To Save Insects and Birds the Future is Now
It turned out to be a great idea for the Intown Atlanta Chapter of the Georgia native Plant Society to squeeze one more event into this year’s calendar. The plan was to keep the momentum going and fill the gap between September’s popular Native Plant Swap/Annual Meeting and the anticipated winter sowing demonstration set for January.
I had just learned about Vicki Mann turning Leslie Inman’s charmingly layered book called Your Yard IS Nature about about simple yet effective ways to reverse the insect and bird loss trend into a lively and interactive presentation. Vicki also incorporated information from Doug Tallamy, the guru of the current ecological movement to save the planet (really!) by encouraging the restoration of nature in our yards.
Vicki is the founder of Quiet Georgia, where she is working to develop and organize inclusive, local efforts that are directed toward phasing out obsolete, two-stroke gasoline powered lawn equipment and making our communities aware of the importance of “leaving the leaves” when possible.
Vicki’s presentation called Your Yard IS Nature's Best Hope, 10 Ways to Bring Nature Home seemed like a perfect and timely way to finish off the Intown Chapter's first year efforts reaching out to promote and protect native plants as part of a healthy ecosystem.
The trend in landscaping is moving away from the 1960’s aesthetic focused on lawns and exotic non-native ornamentals.
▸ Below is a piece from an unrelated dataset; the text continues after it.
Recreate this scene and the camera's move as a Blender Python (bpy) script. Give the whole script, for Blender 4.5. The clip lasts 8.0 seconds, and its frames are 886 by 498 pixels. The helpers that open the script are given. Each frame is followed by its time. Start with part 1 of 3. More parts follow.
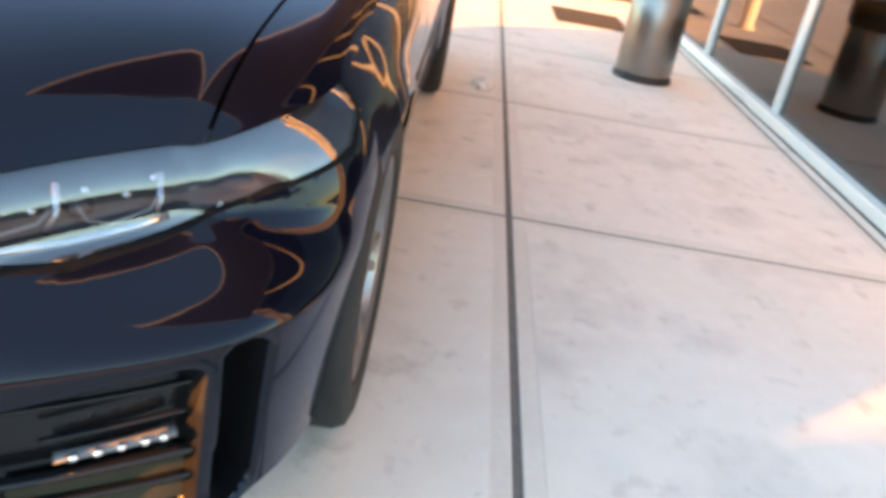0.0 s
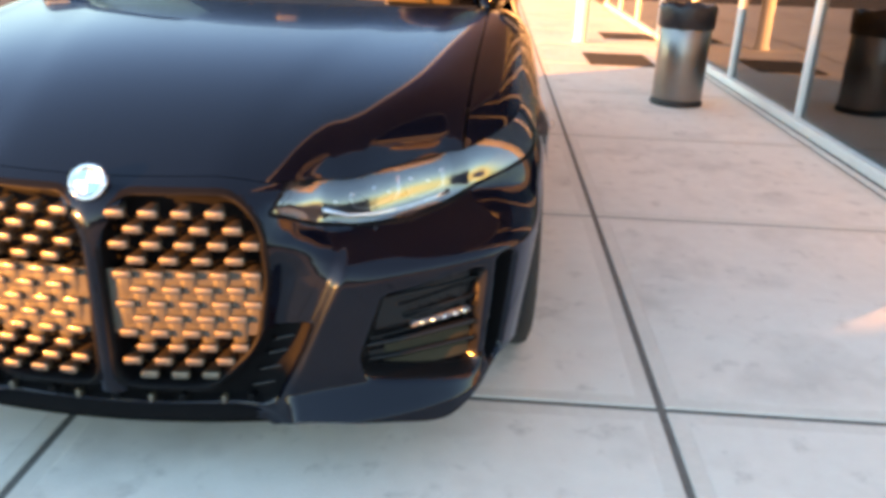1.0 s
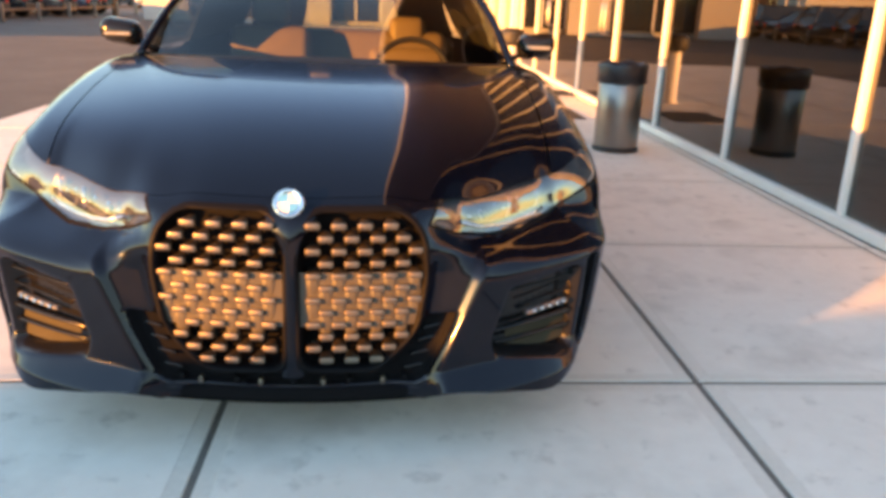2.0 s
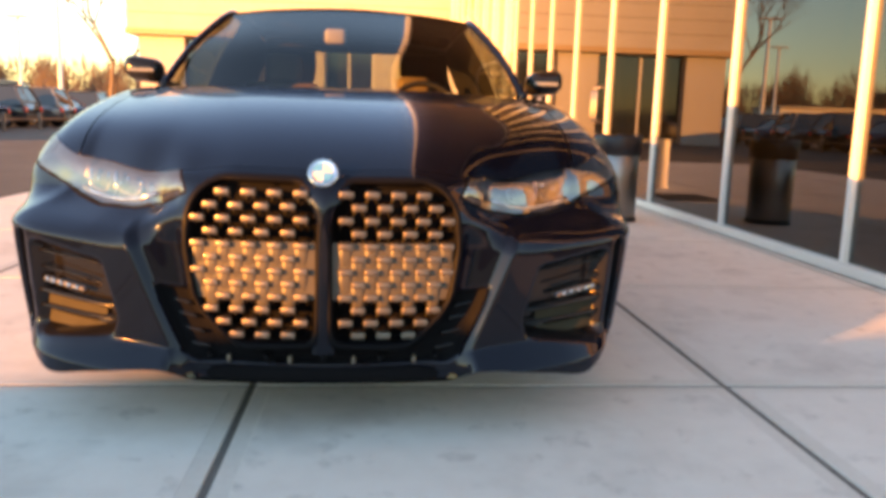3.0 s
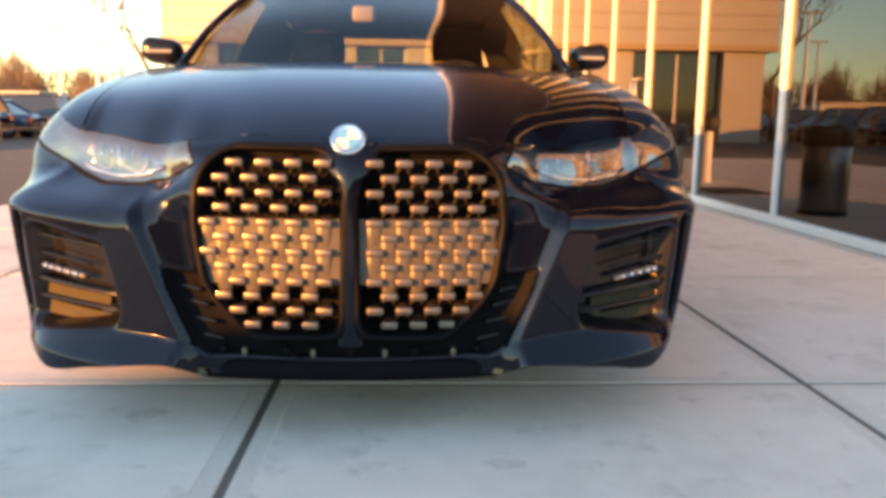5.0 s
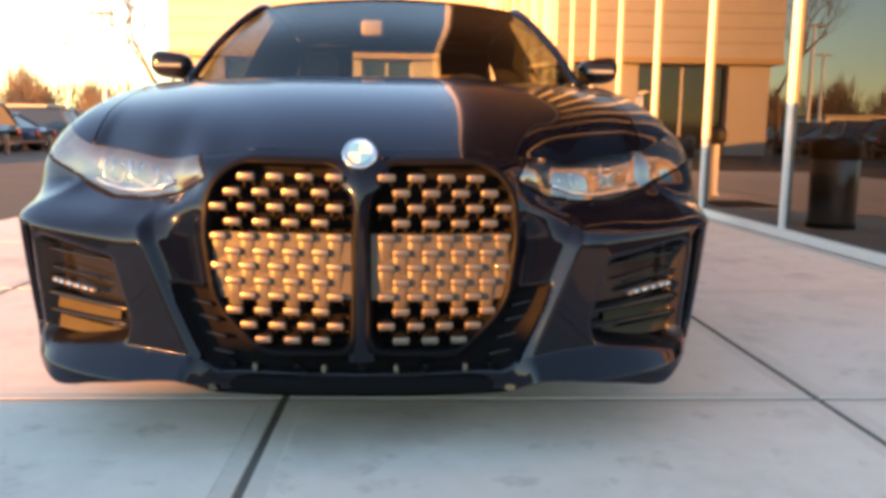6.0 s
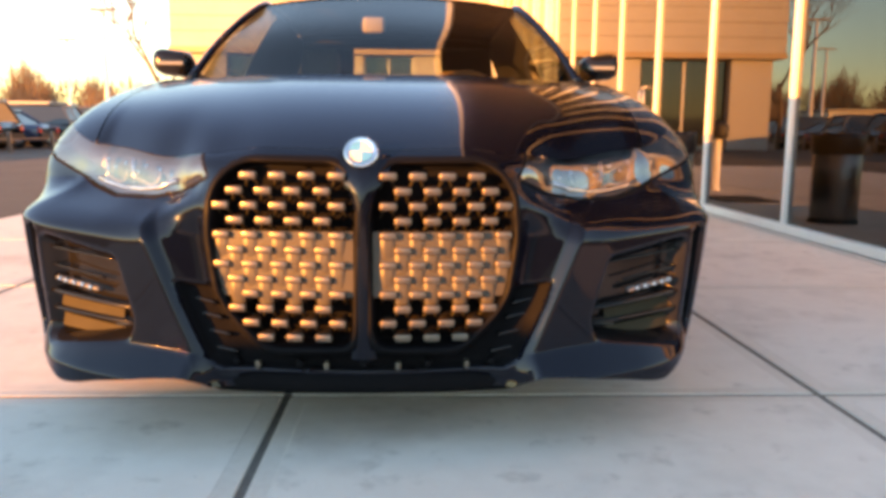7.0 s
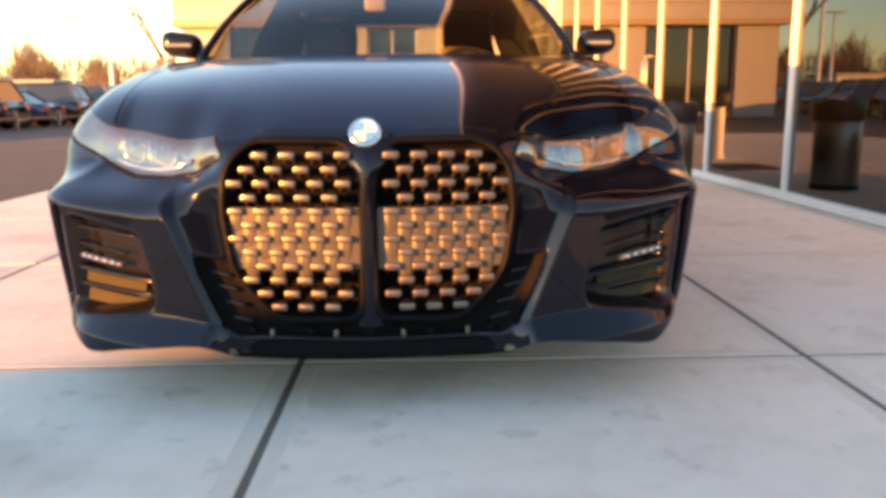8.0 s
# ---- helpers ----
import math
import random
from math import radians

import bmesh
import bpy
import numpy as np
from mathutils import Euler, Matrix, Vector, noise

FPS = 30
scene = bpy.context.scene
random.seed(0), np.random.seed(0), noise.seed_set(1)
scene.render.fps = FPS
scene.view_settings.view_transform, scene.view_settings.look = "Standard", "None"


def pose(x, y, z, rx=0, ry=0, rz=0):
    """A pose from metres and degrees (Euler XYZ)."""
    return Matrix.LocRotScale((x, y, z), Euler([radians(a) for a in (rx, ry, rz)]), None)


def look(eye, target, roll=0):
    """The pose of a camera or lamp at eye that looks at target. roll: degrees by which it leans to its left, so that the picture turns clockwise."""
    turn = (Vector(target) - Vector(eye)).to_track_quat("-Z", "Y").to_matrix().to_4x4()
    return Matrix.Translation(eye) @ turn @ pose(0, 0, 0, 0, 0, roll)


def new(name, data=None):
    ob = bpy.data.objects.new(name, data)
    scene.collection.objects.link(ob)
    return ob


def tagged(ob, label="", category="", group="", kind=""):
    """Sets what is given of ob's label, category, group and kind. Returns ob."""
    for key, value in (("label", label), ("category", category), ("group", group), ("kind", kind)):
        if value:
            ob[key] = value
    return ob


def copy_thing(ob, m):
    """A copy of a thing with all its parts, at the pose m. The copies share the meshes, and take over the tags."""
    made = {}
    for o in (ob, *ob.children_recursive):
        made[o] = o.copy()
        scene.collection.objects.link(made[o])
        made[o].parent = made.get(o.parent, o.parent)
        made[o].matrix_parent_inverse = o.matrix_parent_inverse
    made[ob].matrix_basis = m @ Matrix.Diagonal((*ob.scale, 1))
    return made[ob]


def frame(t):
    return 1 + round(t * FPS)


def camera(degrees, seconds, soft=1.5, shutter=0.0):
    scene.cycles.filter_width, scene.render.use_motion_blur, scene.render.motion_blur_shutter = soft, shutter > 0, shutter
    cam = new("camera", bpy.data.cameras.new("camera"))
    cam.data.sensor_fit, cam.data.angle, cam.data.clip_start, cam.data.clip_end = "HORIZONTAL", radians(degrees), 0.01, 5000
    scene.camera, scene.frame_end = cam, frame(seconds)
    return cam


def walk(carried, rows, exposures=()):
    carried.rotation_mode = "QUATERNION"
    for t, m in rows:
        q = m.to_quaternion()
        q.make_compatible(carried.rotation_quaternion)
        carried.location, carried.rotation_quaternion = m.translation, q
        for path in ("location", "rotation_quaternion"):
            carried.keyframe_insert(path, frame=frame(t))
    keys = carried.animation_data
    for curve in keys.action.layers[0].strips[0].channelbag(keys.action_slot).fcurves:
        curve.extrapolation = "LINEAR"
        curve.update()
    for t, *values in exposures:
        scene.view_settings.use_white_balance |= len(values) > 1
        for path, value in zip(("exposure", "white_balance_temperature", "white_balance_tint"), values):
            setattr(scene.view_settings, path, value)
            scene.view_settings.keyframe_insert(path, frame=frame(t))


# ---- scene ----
cam = camera(58.8, 8.0, soft=4.0, shutter=0.3)
PATH = [
    (0, (1.056, -0.523, 1.102), (1.085, 1.278, 0.234), 10.3),
    (0.3, (0.952, -0.821, 1.137), (1.099, 0.999, 0.321), 6.4),
    (0.5, (0.892, -1.025, 1.174), (0.975, 0.812, 0.387), 4.6),
    (1, (0.787, -1.376, 1.199), (0.695, 0.478, 0.455), 2.1),
    (1.5, (0.48, -1.679, 1.208), (0.536, 0.206, 0.544), 1.0),
    (1.7, (0.358, -1.759, 1.214), (0.476, 0.132, 0.574), 2.1),
    (2.8, (0.133, -1.947, 1.004), (0.333, 0.005, 0.619), 1.2),
    (3, (0.128, -1.934, 0.857), (0.303, 0.032, 0.531), 1.8),
    (3.5, (0.135, -1.946, 0.729), (0.333, 0.017, 0.401), 2.2),
    (4, (0.137, -1.889, 0.718), (0.362, 0.059, 0.329), 1.7),
    (4.5, (0.137, -1.72, 0.75), (0.254, 0.244, 0.393), 0.8),
    (6, (0.116, -1.677, 0.755), (0.192, 0.301, 0.469), 0.7),
    (6.5, (0.116, -1.683, 0.761), (0.189, 0.295, 0.473), 0.7),
    (7, (0.118, -1.685, 0.761), (0.188, 0.291, 0.464), 0.5),
    (7.5, (0.121, -1.713, 0.772), (0.183, 0.258, 0.439), 0.1),
    (8, (0.13, -1.8, 0.781), (0.181, 0.165, 0.414), -0.5),
]
walk(cam, [(t, look(eye, target, roll)) for t, eye, target, roll in PATH],
     exposures=[(0, 3.92, 12200, 19), (0.5, 3.72, 12500, 22), (1.0, 3.5, 12500, 22), (1.7, 3.24, 12500, 22), (2.8, 2.97, 13200, 27), (4.0, 2.92, 13600, 28), (4.5, 3.0, 13100, 26), (6.5, 3.09, 13300, 27), (8, 3.05, 13700, 29)])

# ---------- light ----------
SUN_EL, SUN_AZ = 6.5, 54.0            # degrees above the horizon; light travels this far from +y towards +x
sun_way = Vector((math.sin(radians(SUN_AZ)) * math.cos(radians(SUN_EL)), math.cos(radians(SUN_AZ)) * math.cos(radians(SUN_EL)), -math.sin(radians(SUN_EL))))
world = bpy.data.worlds.new("evening_sky")
scene.world = world
world.use_nodes = True
wn = world.node_tree.nodes
sky = wn.new("ShaderNodeTexSky")
sky.sky_type, sky.sun_disc = "NISHITA", False
sky.sun_elevation, sky.sun_rotation = radians(SUN_EL), radians(180 + SUN_AZ)
sky.air_density, sky.dust_density, sky.ozone_density = 1.15, 0.0, 4.0
wn["Background"].inputs["Strength"].default_value = 0.15
world.node_tree.links.new(sky.outputs[0], wn["Background"].inputs["Color"])
sun = new("sun", bpy.data.lights.new("sun", "SUN"))
sun.data.energy, sun.data.angle, sun.data.color = 2.7, radians(0.5), (1.0, 0.45, 0.12)
sun.matrix_world = look((0, 0, 30), Vector((0, 0, 30)) + sun_way)
scene.view_settings.exposure = 2.3

# ---------- helpers of this scene ----------
def material(name, color, rough=0.5, metal=0.0, coat=0.0, vary=0.0, scale=8.0, bump=0.0, bump_scale=60.0, second=None, spec=0.5, ior=None):
    """A surface with colour variation at two scales and a fine relief."""
    m = bpy.data.materials.new(name)
    m.use_nodes = True
    nt = m.node_tree
    p = nt.nodes["Principled BSDF"]
    p.inputs["Roughness"].default_value, p.inputs["Metallic"].default_value = rough, metal
    p.inputs["Coat Weight"].default_value, p.inputs["Coat Roughness"].default_value = coat, 0.02
    p.inputs["Specular IOR Level"].default_value = spec
    if ior:
        p.inputs["IOR"].default_value = ior
    c2 = second or tuple(v * (1 - vary) for v in color)
    if vary or second:
        tc = nt.nodes.new("ShaderNodeTexCoord")
        n1, n2 = nt.nodes.new("ShaderNodeTexNoise"), nt.nodes.new("ShaderNodeTexNoise")
        n1.inputs["Scale"].default_value, n2.inputs["Scale"].default_value = scale, scale * 9
        n1.inputs["Detail"].default_value = n2.inputs["Detail"].default_value = 5
        mix = nt.nodes.new("ShaderNodeMath")
        mix.operation = "MULTIPLY_ADD"
        mix.inputs[1].default_value, mix.inputs[2].default_value = 0.45, 0.0
        add = nt.nodes.new("ShaderNodeMath")
        add.operation = "MULTIPLY_ADD"
        add.inputs[1].default_value = 0.55
        ramp = nt.nodes.new("ShaderNodeValToRGB")
        ramp.color_ramp.elements[0].position, ramp.color_ramp.elements[1].position = 0.33, 0.67
        ramp.color_ramp.elements[0].color, ramp.color_ramp.elements[1].color = (*c2, 1), (*color, 1)
        L = nt.links.new
        L(tc.outputs["Object"], n1.inputs["Vector"]), L(tc.outputs["Object"], n2.inputs["Vector"])
        L(n2.outputs["Fac"], mix.inputs[0]), L(n1.outputs["Fac"], add.inputs[0]), L(mix.outputs[0], add.inputs[2])
        L(add.outputs[0], ramp.inputs["Fac"]), L(ramp.outputs["Color"], p.inputs["Base Color"])
    else:
        p.inputs["Base Color"].default_value = (*color, 1)
    if bump:
        tc = nt.nodes.new("ShaderNodeTexCoord")
        nb, b = nt.nodes.new("ShaderNodeTexNoise"), nt.nodes.new("ShaderNodeBump")
        nb.inputs["Scale"].default_value, nb.inputs["Detail"].default_value = bump_scale, 6
        b.inputs["Strength"].default_value, b.inputs["Distance"].default_value = bump, 0.01
        nt.links.new(tc.outputs["Object"], nb.inputs["Vector"])
        nt.links.new(nb.outputs["Fac"], b.inputs["Height"]), nt.links.new(b.outputs["Normal"], p.inputs["Normal"])
    return m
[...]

Native plants, habitat gardening, pocket prairies, naturescaping, rewilding, ungardening, and killing the lawn are the hottest trends in the landscaping world as the reality of limited natural resources and vanishing wildlife is happening now and not in a distant future scenario. The interest in native plants as part of a healthy yard is also spilling from gardening into the mainstream in a range of publications including the New York Times, Fast Company, The New Yorker, Southern Living, Real Simple, and the Wall Street Journal to name a few.
The need for resources and guidance about how to get started reclaiming nature using native plants was clear by the overwhelming response to this event. For the comfort of everyone who attended we limited the number of people in the lecture hall we were fortunate to use on the Emory campus. We easily reached capacity and even had to start a waiting list. The morning of the presentation the registration table was hopping but the mood was friendly and volunteers made the line more interesting by passing out free native liatris seed packets (to winter sow) and a ticket for a native plant raffle. We had 85 people attend!
Once everyone was seated, Intown Chapter leader Alex Dileo welcomed the crowd, shared information about Intown Atlanta GNPS, and introduced Vicki and Leslie.
Vicki launched into explaining the 10 simple ways we can all start to bring nature into our own yard. Her clarity, passion, and openness combined with the expertise in the room to create an engaging and friendly atmosphere of collaboration and encouragement. Leslie supported the points being made and answered follow-up questions by sharing her experience and wealth of knowledge about the subject. The energy in the room was so positive and hopeful!
Vicki took multiple mini breaks to raffle off five different species of native goldenrod (showy goldenrod/solidago specioca, elm-leaved goldenrod/solidago ulmifolia, bluestem goldenrod/solidago caesia, grass-leaved goldenrod/euthamia graminifolia, and bicolor goldenrod/solidago bicolor.) Goldenrod fits right in with the goal of profiling ways to support local nature. It’s a powerhouse keystone native perennial plant meaning it’s essential to our ecosystems. In Atlanta goldenrod is number one on the NWF list of top native plants for supporting the caterpillars birds need to reproduce.
The event ended with a reception where many people lingered to share ideas, reconnect with old friends, and make new friends who also want to save nature where they live.
I firmly believe that food is a connector and helped organize having homemade, healthy, and low touch refreshment options at the reception. I'm not sure if anyone caught the connection, but I couldn't resist making sugar cookies in the shape of native oak leaves and acorns...the top keystone plant species in North America.